A novel adsorbent copper-based organic skeleton/silicon dioxide (HKUST-1/SiO2) composite nanofiber, which can effectively remove Cr (VI) under synergistic action, has been prepared by embedding growth technique. This adsorbent was characterized by embedded growth of HKUST-1 on inorganic SiO2 electrospun nanofibers, which can remove Cr (VI) in water with the help of adsorption and membrane separation under synergistic action. The results revealed that HKUST-1 was successfully embedded between the pores of SiO2 electrospun nanofibers. The factors affecting the adsorption performance of the composite nanofibers were studied, and the result displayed that the concentration of Cr (VI) solution was 120 mg/L, the best range for pH was 3~7, the adsorption equilibrium was about 45 min, and the maximum adsorption amount was 62.38 mg/g. Compared with the SiO2 fiber without HKUST-1 growth, the adsorptive property of the composite fiber was significantly increased by 15 mg/g. The adsorption process was spontaneous and belonged to the heat absorption reaction, which was consistent with Langmuir adsorption and the pseudo-second-order kinetic model.
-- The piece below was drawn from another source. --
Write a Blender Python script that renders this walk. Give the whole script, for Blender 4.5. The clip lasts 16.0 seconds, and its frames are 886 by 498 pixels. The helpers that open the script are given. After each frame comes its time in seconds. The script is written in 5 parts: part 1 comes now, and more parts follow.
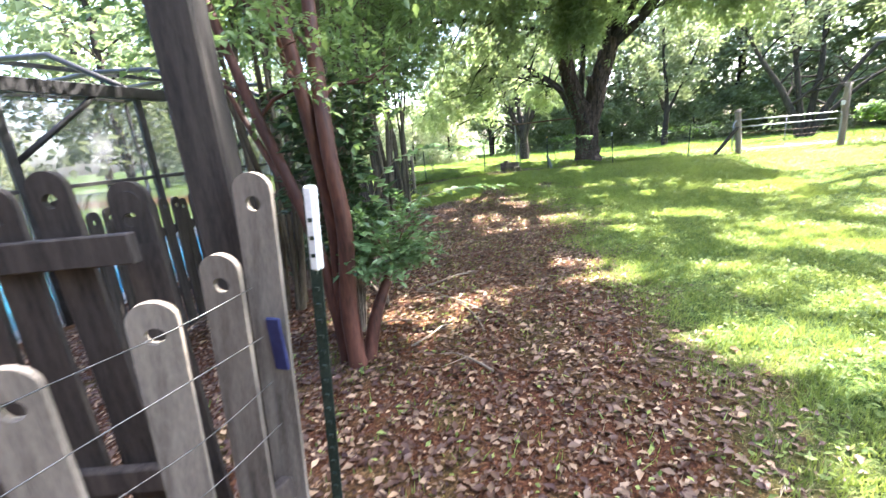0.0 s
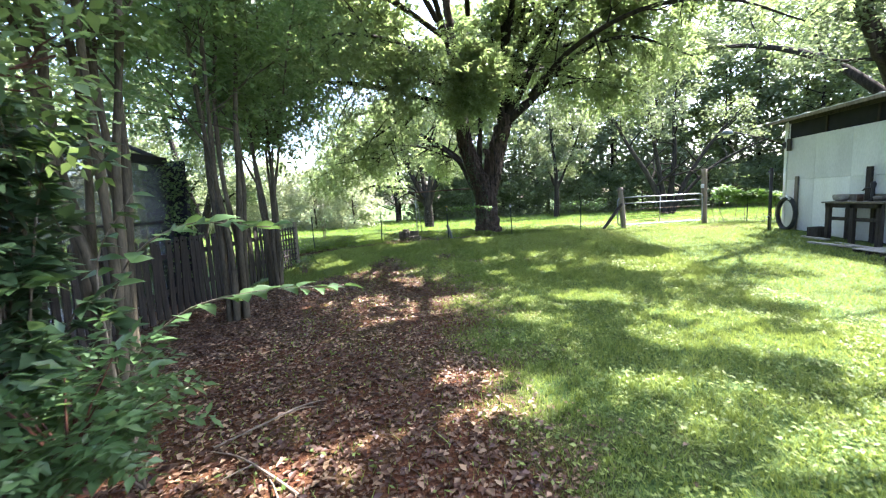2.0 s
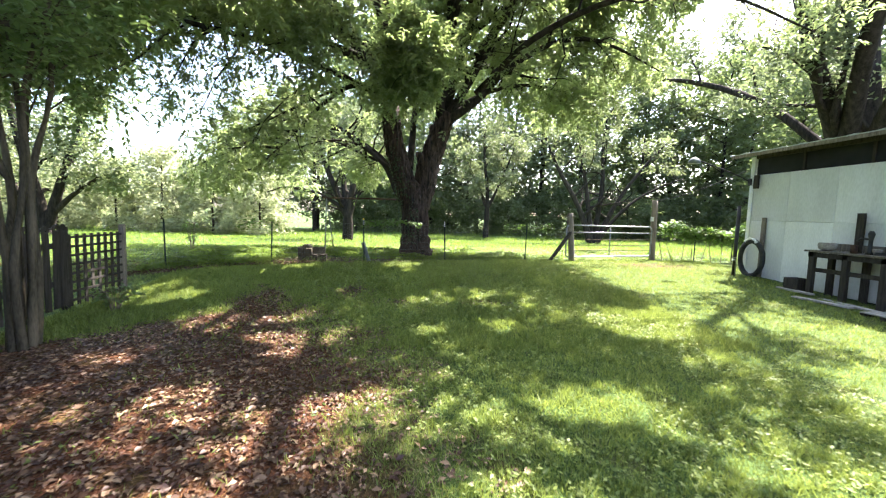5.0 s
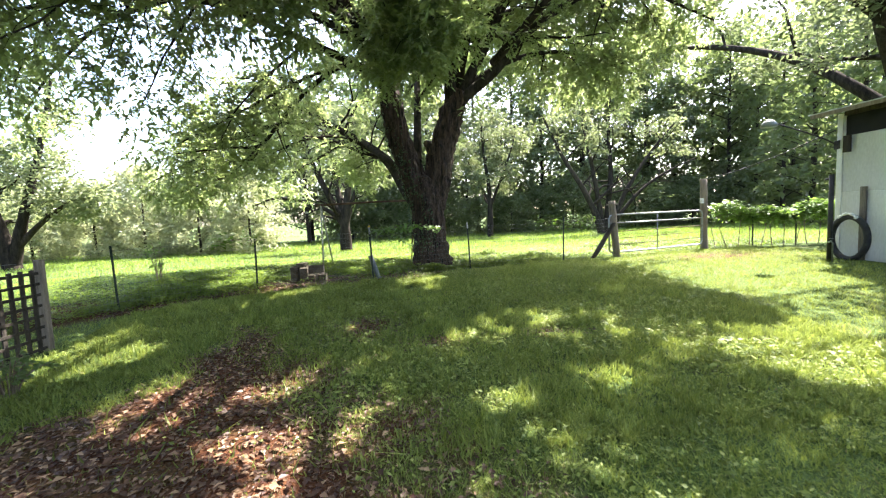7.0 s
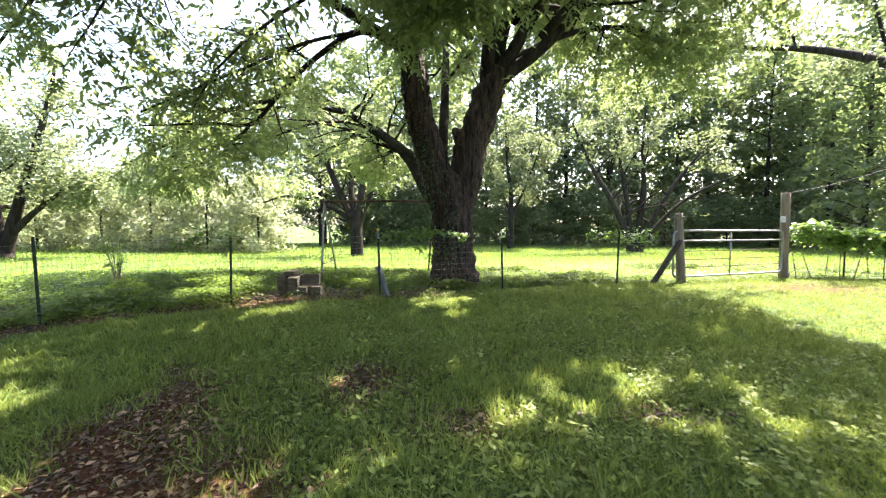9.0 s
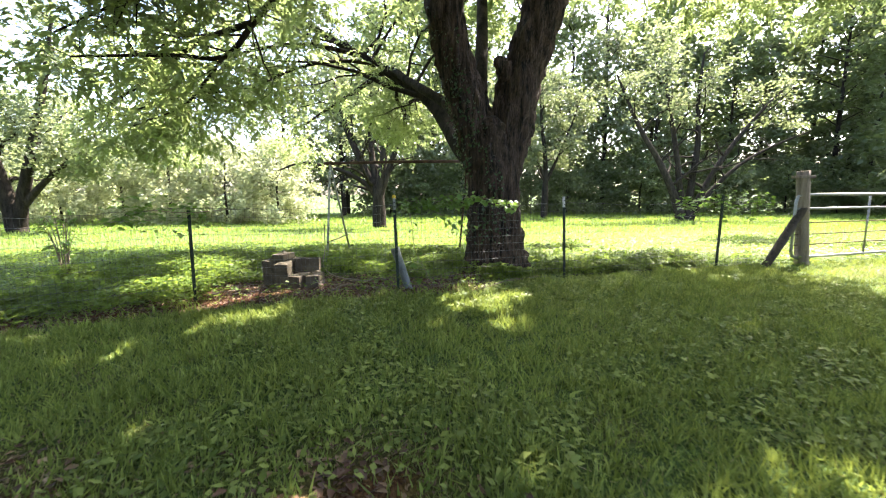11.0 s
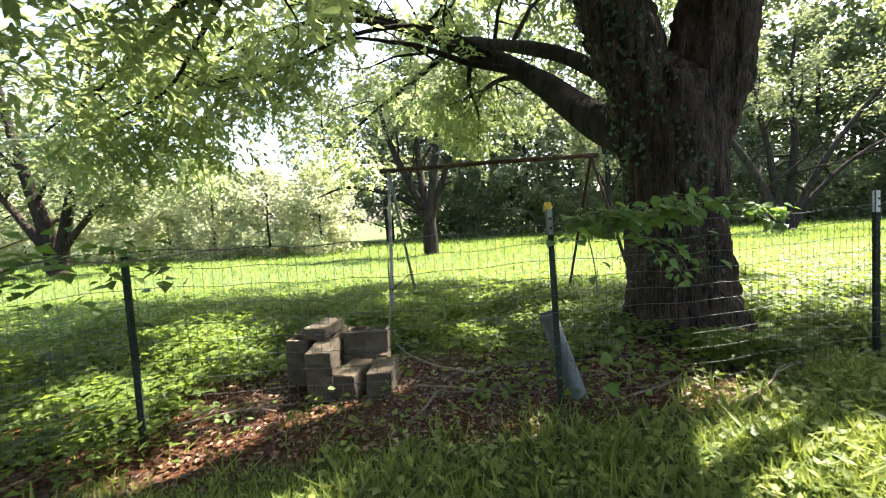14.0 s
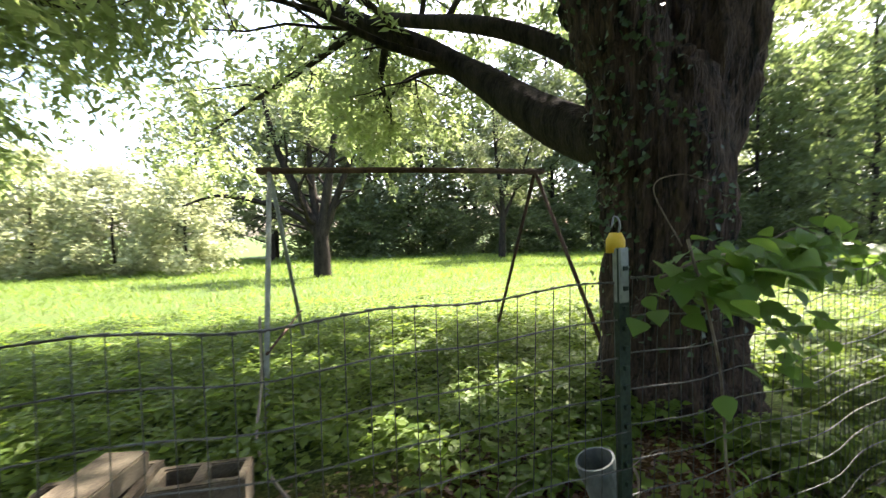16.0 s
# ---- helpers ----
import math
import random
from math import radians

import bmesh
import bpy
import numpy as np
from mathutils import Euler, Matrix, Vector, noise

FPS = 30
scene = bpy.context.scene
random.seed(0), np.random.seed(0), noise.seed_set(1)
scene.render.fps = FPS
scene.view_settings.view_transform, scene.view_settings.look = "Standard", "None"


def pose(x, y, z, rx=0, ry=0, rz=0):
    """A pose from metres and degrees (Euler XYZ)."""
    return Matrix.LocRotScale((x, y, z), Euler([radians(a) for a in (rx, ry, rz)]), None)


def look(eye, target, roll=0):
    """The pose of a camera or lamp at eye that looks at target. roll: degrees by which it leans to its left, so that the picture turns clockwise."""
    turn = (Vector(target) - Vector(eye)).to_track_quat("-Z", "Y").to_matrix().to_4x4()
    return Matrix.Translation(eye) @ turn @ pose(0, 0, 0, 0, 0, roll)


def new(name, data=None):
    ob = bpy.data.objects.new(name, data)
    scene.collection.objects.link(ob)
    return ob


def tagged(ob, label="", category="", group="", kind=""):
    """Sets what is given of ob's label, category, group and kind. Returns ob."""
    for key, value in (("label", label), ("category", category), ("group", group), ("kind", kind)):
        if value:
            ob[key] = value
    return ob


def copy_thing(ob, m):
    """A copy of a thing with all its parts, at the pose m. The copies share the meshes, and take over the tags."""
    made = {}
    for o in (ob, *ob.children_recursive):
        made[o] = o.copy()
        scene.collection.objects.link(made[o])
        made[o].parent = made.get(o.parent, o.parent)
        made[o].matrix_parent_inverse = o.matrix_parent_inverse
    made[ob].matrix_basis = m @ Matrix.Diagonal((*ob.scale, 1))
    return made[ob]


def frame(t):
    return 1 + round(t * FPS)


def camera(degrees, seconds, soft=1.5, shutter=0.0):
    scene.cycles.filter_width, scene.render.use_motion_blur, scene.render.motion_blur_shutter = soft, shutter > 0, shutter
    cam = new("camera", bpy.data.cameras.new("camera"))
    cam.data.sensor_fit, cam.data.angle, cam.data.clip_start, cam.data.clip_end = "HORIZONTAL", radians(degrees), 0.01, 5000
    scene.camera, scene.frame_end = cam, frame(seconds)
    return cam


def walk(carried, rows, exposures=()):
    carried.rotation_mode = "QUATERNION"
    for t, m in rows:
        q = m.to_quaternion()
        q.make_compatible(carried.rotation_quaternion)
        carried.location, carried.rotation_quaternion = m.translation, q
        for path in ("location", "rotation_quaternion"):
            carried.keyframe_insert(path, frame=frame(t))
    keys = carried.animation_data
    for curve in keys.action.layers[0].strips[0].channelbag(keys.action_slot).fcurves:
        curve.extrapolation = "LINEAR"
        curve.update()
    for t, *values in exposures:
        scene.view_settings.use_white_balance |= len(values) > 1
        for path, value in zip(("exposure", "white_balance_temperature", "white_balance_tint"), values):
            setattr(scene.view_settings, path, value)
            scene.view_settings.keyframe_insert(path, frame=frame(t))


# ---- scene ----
cam = camera(94.7, 16.0, soft=1.2, shutter=0.25)
PATH = [
    (0, (0.292, -0.76, 1.439), (-0.352, 1.064, 0.93), -5.2),
    (0.5, (0.363, -0.5, 1.419), (-0.052, 1.426, 1.077), -5.4),
    (1, (0.369, -0.111, 1.464), (0.16, 1.85, 1.129), -3.4),
    (1.5, (0.431, 0.385, 1.42), (0.36, 2.37, 1.193), -1.8),
    (2, (0.432, 0.843, 1.44), (0.22, 2.819, 1.207), -2.9),
    (2.5, (0.417, 1.283, 1.465), (0.218, 3.268, 1.323), -1.0),
    (3, (0.36, 1.812, 1.453), (0.034, 3.785, 1.506), -1.7),
    (3.5, (0.441, 2.357, 1.415), (0.268, 4.345, 1.275), -2.9),
    (3.7, (0.439, 2.557, 1.406), (0.466, 4.55, 1.247), 1.9),
    (6, (0.101, 5.421, 1.477), (0.304, 7.399, 1.26), 1.1),
    (6.5, (-0.087, 5.969, 1.458), (0.077, 7.947, 1.211), -0.9),
    (7, (-0.133, 6.407, 1.409), (0.042, 8.393, 1.246), -2.5),
    (7.5, (-0.181, 6.941, 1.404), (0.03, 8.918, 1.185), -1.7),
    (8, (-0.238, 7.458, 1.392), (0.115, 9.418, 1.204), 0.5),
    (8.5, (-0.209, 7.951, 1.353), (0.004, 9.937, 1.254), 0.8),
    (11, (-0.301, 10.539, 1.273), (-0.319, 12.52, 1.003), -0.3),
    (11.5, (-0.412, 11.067, 1.273), (-0.492, 13.049, 1.018), -0.9),
    (12, (-0.628, 11.543, 1.252), (-0.752, 13.533, 1.098), -1.3),
    (12.5, (-0.805, 12.005, 1.216), (-1.009, 13.993, 1.129), -0.3),
    (13, (-1.003, 12.459, 1.219), (-1.402, 14.417, 1.143), -1.3),
    (13.5, (-1.201, 12.861, 1.26), (-1.423, 14.844, 1.123), -2.4),
    (14, (-1.339, 13.261, 1.208), (-1.55, 15.244, 1.052), -3.3),
    (14.5, (-1.425, 13.645, 1.219), (-1.438, 15.636, 1.028), -2.0),
    (15, (-1.561, 14.09, 1.219), (-1.445, 16.076, 1.018), -1.2),
    (15.5, (-1.544, 14.474, 1.2), (-1.54, 16.469, 1.048), -5.0),
    (16, (-1.617, 14.698, 1.271), (-1.302, 16.671, 1.186), -1.1),
]
walk(cam, [(t, look(eye, target, roll)) for t, eye, target, roll in PATH], [(0, 3.85, 6050, 16), (0.6, 3.5, 5900, 16), (1.5, 3.2, 5800, 17), (3, 3.1, 6000, 17), (7, 3.05, 6450, 16), (11.3, 3.15, 6650, 17), (12.5, 3.0, 6650, 17), (16, 2.85, 6750, 16)])

# ---- sky and sun: late morning, sun ahead and to the right ----
SUN_AZ, SUN_EL = radians(44), radians(55.5)          # azimuth clockwise from +y
SUN_WAY = Vector((math.sin(SUN_AZ) * math.cos(SUN_EL), math.cos(SUN_AZ) * math.cos(SUN_EL), math.sin(SUN_EL)))
world = bpy.data.worlds.new("summer_sky")
scene.world = world
world.use_nodes = True
wn, wl = world.node_tree.nodes, world.node_tree.links
sky = wn.new("ShaderNodeTexSky")
sky.sky_type, sky.sun_disc = "NISHITA", False
sky.sun_elevation, sky.sun_rotation = SUN_EL, SUN_AZ
sky.dust_density, sky.air_density = 3.0, 1.0
wl.new(sky.outputs[0], wn["Background"].inputs[0])
wn["Background"].inputs[1].default_value = 0.14
sun = new("sun", bpy.data.lights.new("sun", "SUN"))
sun.data.energy, sun.data.angle, sun.data.color = 5.0, radians(0.53), (1.0, 0.94, 0.84)
sun.matrix_world = look(SUN_WAY * 60, (0, 0, 0))


# ---- materials ----
def material(name, dark, light, scale=8.0, rough=0.8, fine=60.0, bump=0.3, dist=0.01, metal=0.0, stretch=(1, 1, 1), contrast=(0.35, 0.65), spec=0.3):
    """Two scales of noise mix a dark and a light tone; the fine one also gives relief."""
    m = bpy.data.materials.new(name)
    m.use_nodes = True
    n, l = m.node_tree.nodes, m.node_tree.links
    p = n["Principled BSDF"]
    tc = n.new("ShaderNodeTexCoord")
    mp = n.new("ShaderNodeMapping")
    mp.inputs["Scale"].default_value = stretch
    l.new(tc.outputs["Object"], mp.inputs[0])
    big, small = n.new("ShaderNodeTexNoise"), n.new("ShaderNodeTexNoise")
    big.inputs["Scale"].default_value, small.inputs["Scale"].default_value = scale, fine
    big.inputs["Detail"].default_value, small.inputs["Detail"].default_value = 4, 3
    l.new(mp.outputs[0], big.inputs["Vector"])
    l.new(mp.outputs[0], small.inputs["Vector"])
    add = n.new("ShaderNodeMath")
    add.operation = "MULTIPLY_ADD"
    add.inputs[1].default_value = 0.6
    half = n.new("ShaderNodeMath")
    half.operation = "MULTIPLY"
    half.inputs[1].default_value = 0.4
    l.new(small.outputs[0], half.inputs[0])
    l.new(big.outputs[0], add.inputs[0])
    l.new(half.outputs[0], add.inputs[2])
    ramp = n.new("ShaderNodeValToRGB")
    ramp.color_ramp.elements[0].position, ramp.color_ramp.elements[1].position = contrast
    ramp.color_ramp.elements[0].color, ramp.color_ramp.elements[1].color = (*dark, 1), (*light, 1)
    l.new(add.outputs[0], ramp.inputs[0])
    info = n.new("ShaderNodeObjectInfo")
    hsv = n.new("ShaderNodeHueSaturation")
    vary = n.new("ShaderNodeMapRange")
    vary.inputs["To Min"].default_value, vary.inputs["To Max"].default_value = 0.82, 1.18
    l.new(info.outputs["Random"], vary.inputs[0])
    l.new(vary.outputs[0], hsv.inputs["Value"])
    l.new(ramp.outputs[0], hsv.inputs["Color"])
    l.new(hsv.outputs[0], p.inputs["Base Color"])
    p.inputs["Roughness"].default_value, p.inputs["Metallic"].default_value = rough, metal
    p.inputs["Specular IOR Level"].default_value = spec
    b = n.new("ShaderNodeBump")
    b.inputs["Strength"].default_value, b.inputs["Distance"].default_value = bump, dist
    l.new(add.outputs[0], b.inputs["Height"])
    l.new(b.outputs[0], p.inputs["Normal"])
    return m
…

In addition, HKUST-1/SiO2 NFs can be used for the recovery of chromium resources because the HKUST-1/SiO2 NFs captured Cr (VI) can be calcined and recovered in the later stage, which reduces the consumption of desorption liquid, simplifies the recovery steps, and is conducive to energy saving and emission reduction. Therefore, HKUST-1/SiO2 NFs are expected to be applied in the field of hexavalent chromium wastewater purification and resource recovery.